__WHAT THE EXERCISE ASKS__. Leave out the pictures; transcribe all else exactly.

__MATERIAL PROVIDED__.
----

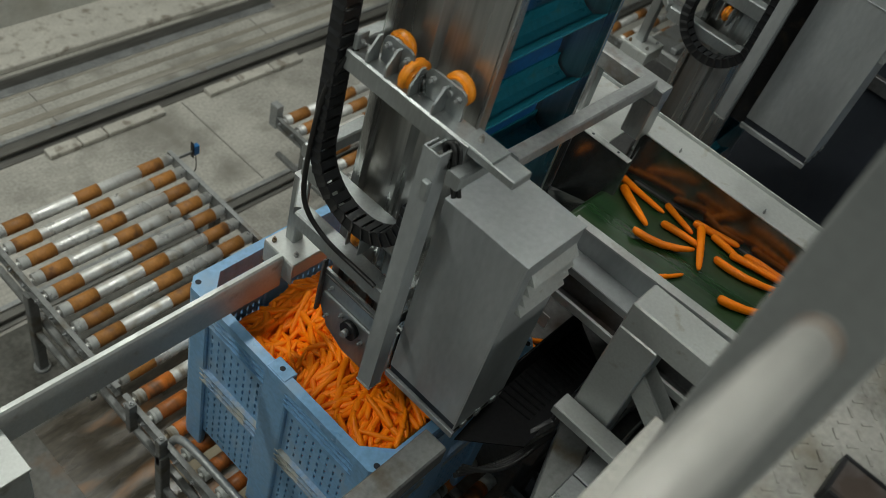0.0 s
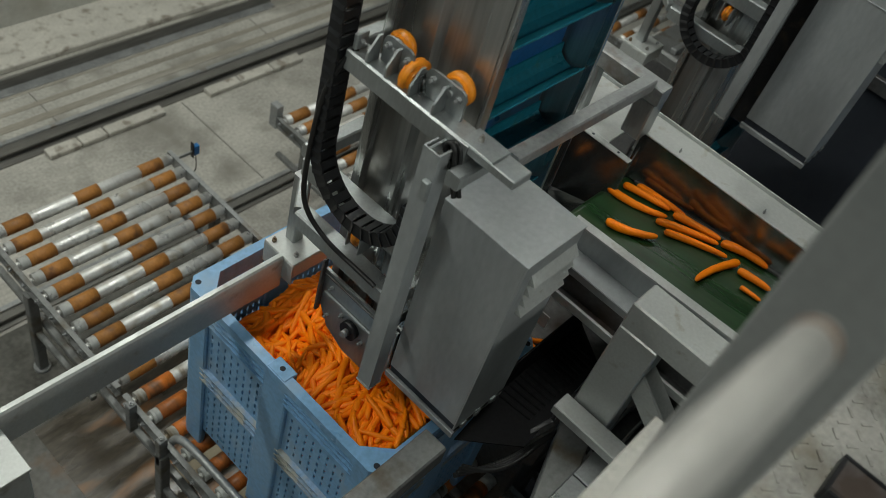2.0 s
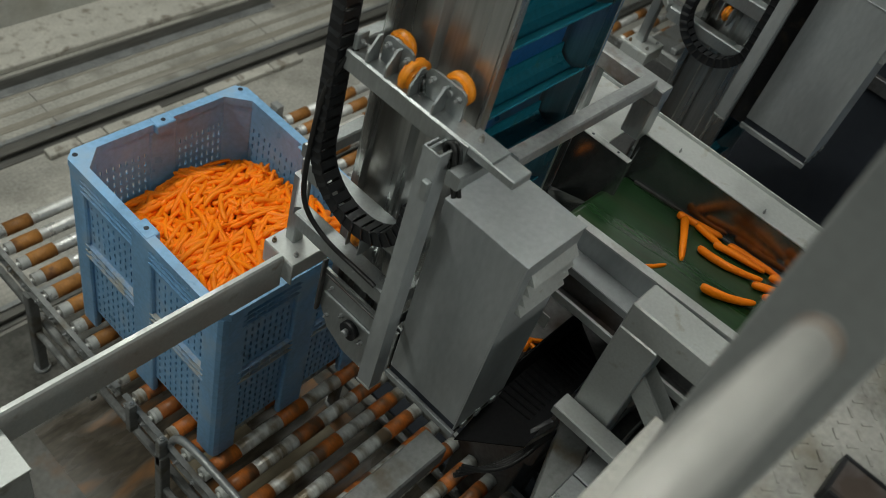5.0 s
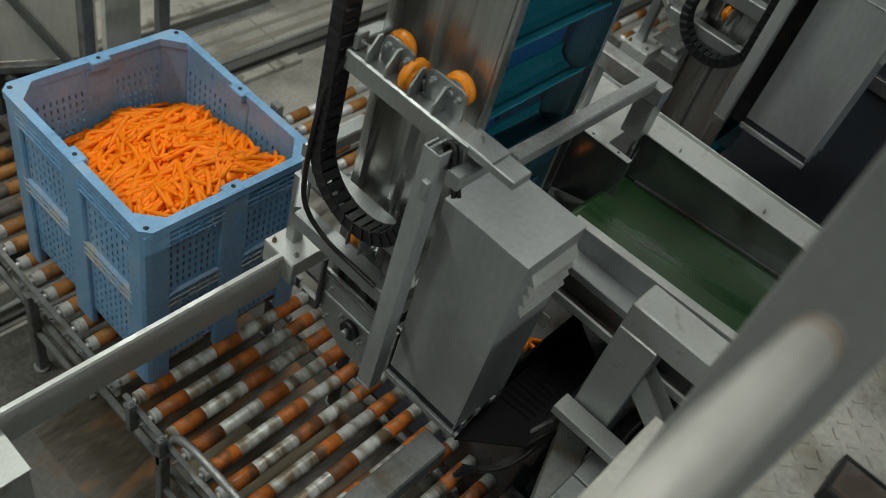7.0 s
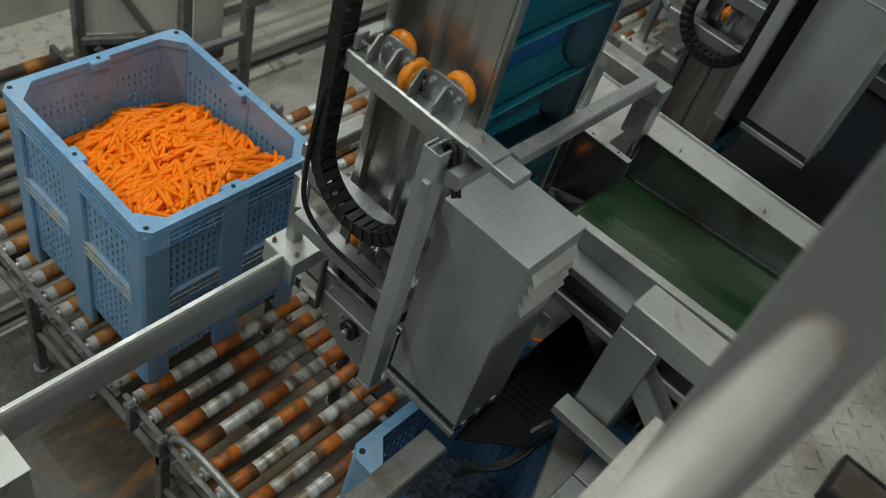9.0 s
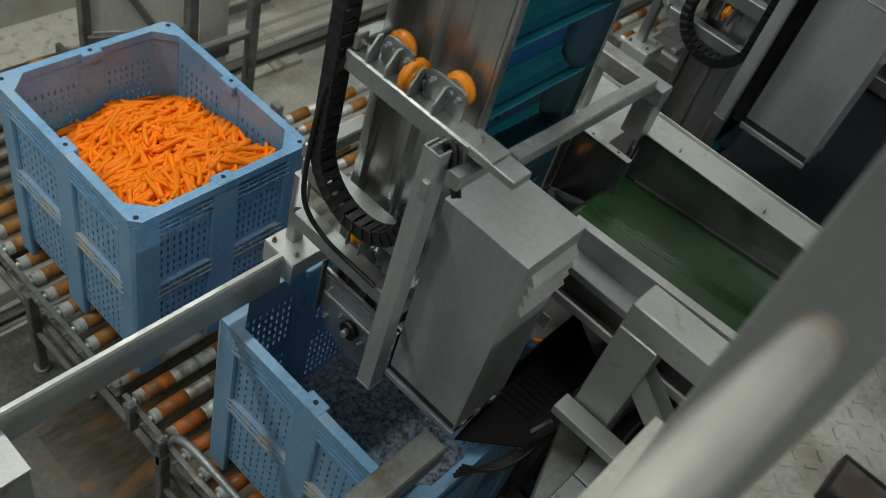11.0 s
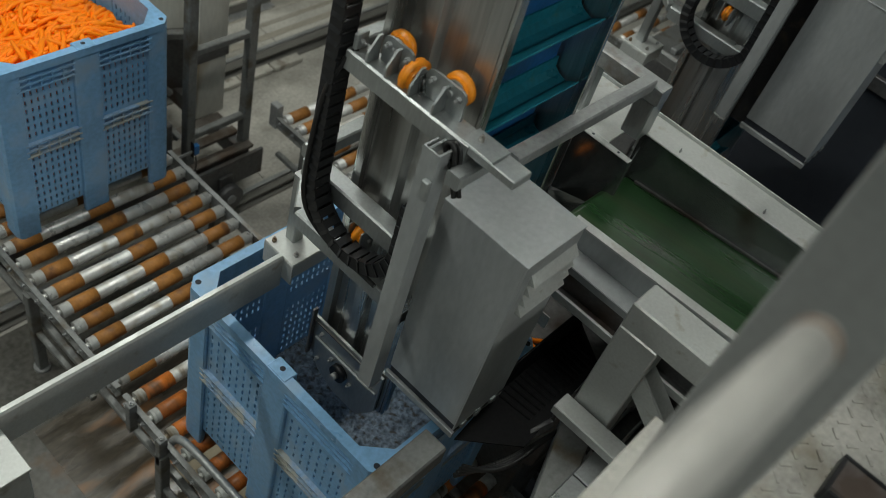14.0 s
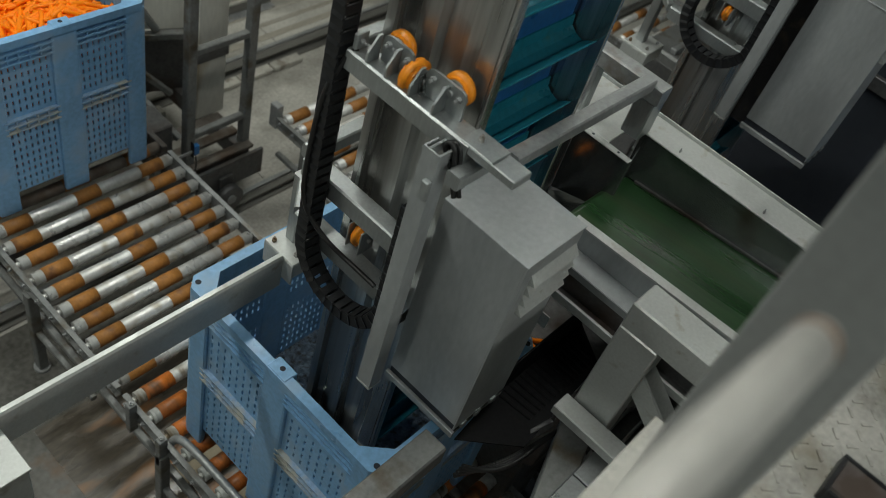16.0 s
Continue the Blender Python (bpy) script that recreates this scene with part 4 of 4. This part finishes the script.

----

__RESULT OF THIS EXERCISE__.
0.0 s
2.0 s
5.0 s
7.0 s
9.0 s
11.0 s
14.0 s
16.0 s
Continue the Blender Python (bpy) script that recreates this scene with part 4 of 4. This part finishes the script.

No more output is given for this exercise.